Even though it all goes wrong
I’ll stand before the Lord of Song,
With nothing on my tongue but Hallelujah!

This phrase evokes for me the image of a deep level of confidence in the nature of things, a confidence that I have experienced and have cultivated through my practice of dharma. In the jargon of analytic theory it is called “object constancy.” Erickson would call it “basic trust;” Winnicott would call it “the presence of the mother;” and Paul Tillich refers to it as “faith.”

It boils down to a basic trust that, even if you might happen to feel miserable at the time, the world is fine; the world, in fact, is great. If ever you can experience this basic confidence or trust, then you know you are not totally cut off from it all—you are still, in some important way, connected.

This actually represents a great deal of progress along the path. We are all saner, nicer and feel better as well when we are in touch with that—the basic confidence that even if we are feeling all mucked-up and lost, yet somehow underneath these surface perceptions it is all fine and we are still connected.

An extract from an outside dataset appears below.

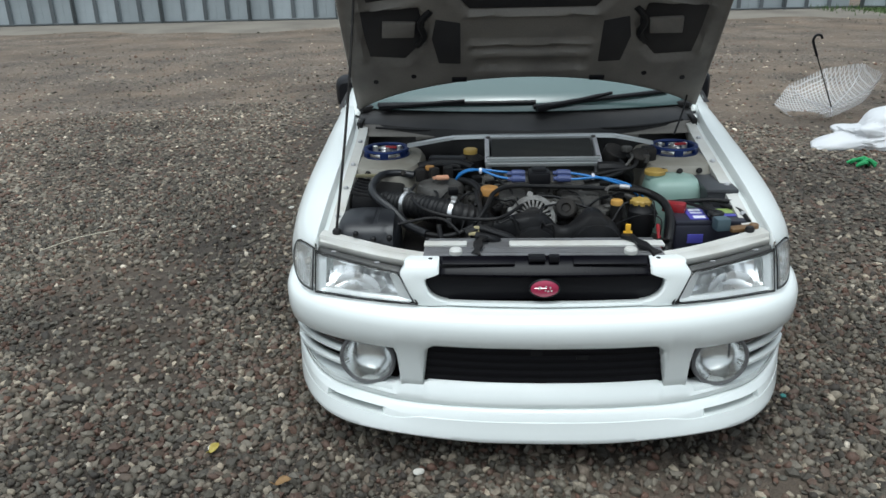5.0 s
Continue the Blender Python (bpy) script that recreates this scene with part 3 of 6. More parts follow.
# each cheek runs up beside the opening and folds back into a flat bolt tab
for sx in (1, -1):
    rows = []
    for i in range(41):
        t = i / 40
        z = 0.528 + 0.122 * t
        inner = cheek_inner(z)
        outer = 0.381 + 0.056 * (z - 0.528) / 0.115
        outer -= 0.026 * ease((z - 0.618) / 0.03)
        yy = CHEEK_Y(z)
        rows.append([Vector((sx * (inner - 0.001), yy + 0.03, z)), Vector((sx * inner, yy + 0.004, z)), Vector((sx * (inner + 0.004), yy, z)), Vector((sx * (inner + outer) / 2, yy - 0.002, z)), Vector((sx * (outer - 0.003), yy + 0.004, z)), Vector((sx * outer, yy + 0.008, z)), Vector((sx * (outer + 0.001), yy + 0.03, z))])
    for y, z, a, b in ((0.048, 0.6535, 0.311, 0.411), (0.060, 0.6555, 0.311, 0.411), (0.074, 0.6565, 0.312, 0.404), (0.088, 0.657, 0.322, 0.388), (0.0885, 0.652, 0.322, 0.388)):
        rows.append([Vector((sx * a, y + 0.001, z - 0.004)), Vector((sx * a, y, z)), Vector((sx * (a + 0.003), y, z + 0.0005)), Vector((sx * (a + b) / 2, y, z + 0.001)), Vector((sx * (b - 0.003), y, z + 0.0005)), Vector((sx * b, y, z)), Vector((sx * b, y + 0.001, z - 0.004))])
    grid(frame_g, rows)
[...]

Most of the time we are screening ourselves from our direct experience of the world. That is what delusion is all about—our various mediation and coping strategies for screening out what we find uncomfortable to deal with. More often than not, it is our thoughts we are eating, not our food.

Then from time to time, during meditation but also outside a meditative context, that active process may stop for a moment. And what is our experience when it stops? There is a sense of contact, a sense of intimacy, a sense of appreciation—in short, there is a response. For example: I am talking here, and you are sitting there—and for just a tiny second, I notice there is a little reflection of the window behind me in my tea cup here.

It is just a little moment, a little “pop.” Some people call it a “vipassana moment.” It’s not like the “BOOM” of a wonderful, revolutionary insight (though it can be at times). And it’s not the “BABOOOOOM” of what we think full scale liberation ought to be. There is just this modest moment of “aaah” that takes a second—or even a tenth of a second. But when you experience this moment you somehow feel better, you understand a little more deeply, you feel somehow more connected to it all.

One might argue that this is a lot of what meditation is all about. It involves a training to notice when this happens spontaneously. You learn to pick up on what is happening a little bit more. And you might even then react to it, because it is nice, and try to extend it. Maybe I’ll look at the cup again…

Isn’t this the pay-off of meditation practice, if you are not a monk or a nun? Isn’t the pay-off that you have more of these little moments—these moments of seeing things differently, of feeling things more intimately, of connecting more directly to the experiences that are not centered around ourselves and our desires and our attachments?

This is actually all you need to start making life better already. Some teachers even say that these tiny, instantaneous moments of awakening are the same as the full-scale, big thing. It is just our deluded, attached mind that makes us want it more, bigger, better.

But you’ve already got it, actually. (Snaps fingers). It’s right here, right now.